The postwar period saw a resumption of work for Mouse, but while his films continued to do well at the box office, critics seemed to be looking elsewhere. While his technically audacious Mickey and the Seal, released in 1948, garnered positive reviews in isolated circles, the general consensus was that it stood as a sad testimony to a failure of vision. Mouse himself doubted the quality of his last works, expressing his deep reservations about them. In an entry for April 18, 1950, he writes:
I seem unable to grasp the core of things. Essences escape me. But more importantly, why does that man across the street hose down his sidewalk so often
His last film, The Simple Things, critically ignored at the time but now considered a tour de force of romantic realism, was released in 1953. Mouse died shortly thereafter, financially secure but embittered over his artistic decline and an inability to fold fitted sheets. His last days were darkened by a Supreme Court ruling rejecting his request that a cease-and-desist order be slapped on the Mouseketeers, whose existence he reviled as “a grotesque excrescence that defames the very nature of mouseness.”
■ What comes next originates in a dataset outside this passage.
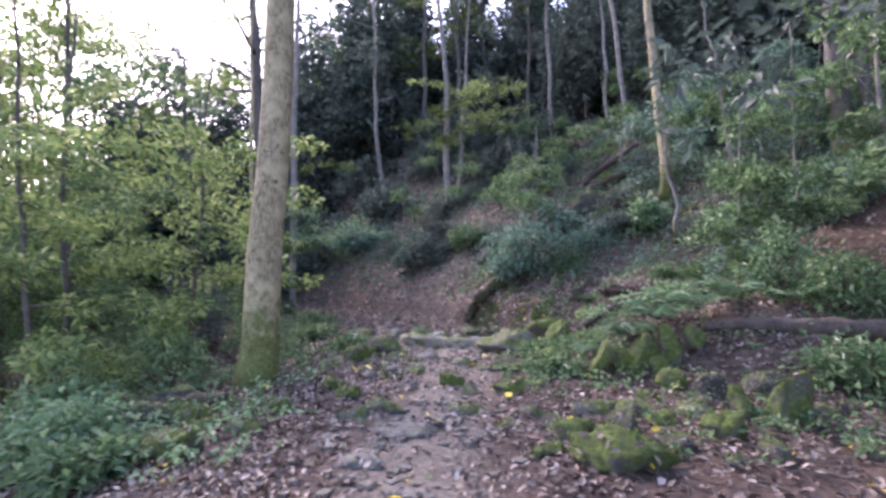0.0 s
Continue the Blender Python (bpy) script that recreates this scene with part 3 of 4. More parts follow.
tree(0.62, 25.2, 0.09, 10, BARK_GREY, "thin sapling on the slope with bright leaves", (0.09, 0.0), 6, 0.06, 1.3, 0.0, BRIGHT, 60, 8, [(3.2, -40, 2.0), (3.6, 10, 2.4), (4.0, -100, 1.8), (4.4, -20, 2.6), (4.9, 200, 2.0), (5.3, 20, 2.6), (3.9, 40, 2.8), (4.7, -70, 2.2)])
tree(-8.7, 45.0, 0.2, 18, BARK_GREY, "tall straight pale trunk on the hillside", (0.0, 0.0), 7, 0.03, 1.2, 0.6, DARKLEAF, 70, 8)
tree(6.35, 15.95, 0.15, 15, BARK, "pale tree with a mossy green foot", (-0.035, 0.0), 8, 0.04, 1.6, 0.6, CANOPY, 70, 12, dead=2)
tree(7.55, 22.3, 0.115, 14, BARK_GREY, "pale leaning tree on the hillside", (-0.09, 0.0), 9, 0.07, 1.3, 0.6, DARKLEAF, 60, 10)
tree(7.6, 25.2, 0.09, 14, BARK_GREY, "thin grey tree on the hillside", (-0.05, 0.0), 10, 0.08, 1.3, 0.6, DARKLEAF, 60, 8, dead=3)
tree(9.5, 13.1, 0.27, 16, BARK_DARK, "dark brown trunk on the slope", (0.0, 0.0), 11, 0.05, 1.5, 0.6, CANOPY, 70, 10)
tree(10.0, 12.8, 0.17, 16, BARK_DARK, "dark brown trunk beside a thicker one", (0.03, 0.0), 12, 0.05, 1.3, 0.6, CANOPY, 60, 10)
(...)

The Diaries of Mickey Mouse provides a startling perspective on the inner life and development of a gifted but deeply conflicted artist and documents strikingly the creative trajectory of one of the pivotal figures of the modern cultural landscape. The last entry speaks most movingly in this regard:
The same terrible dream again last night. Annette Funicello and several tall men in lederhosen playing the habanera from Carmen on ukuleles. I awake with the name “Britney” in my head. I’ve got to lay off the bourbon.
Such honesty is admirable in any small, white-gloved rodent, but coming from an artist of Mouse’s stature it humbles us all.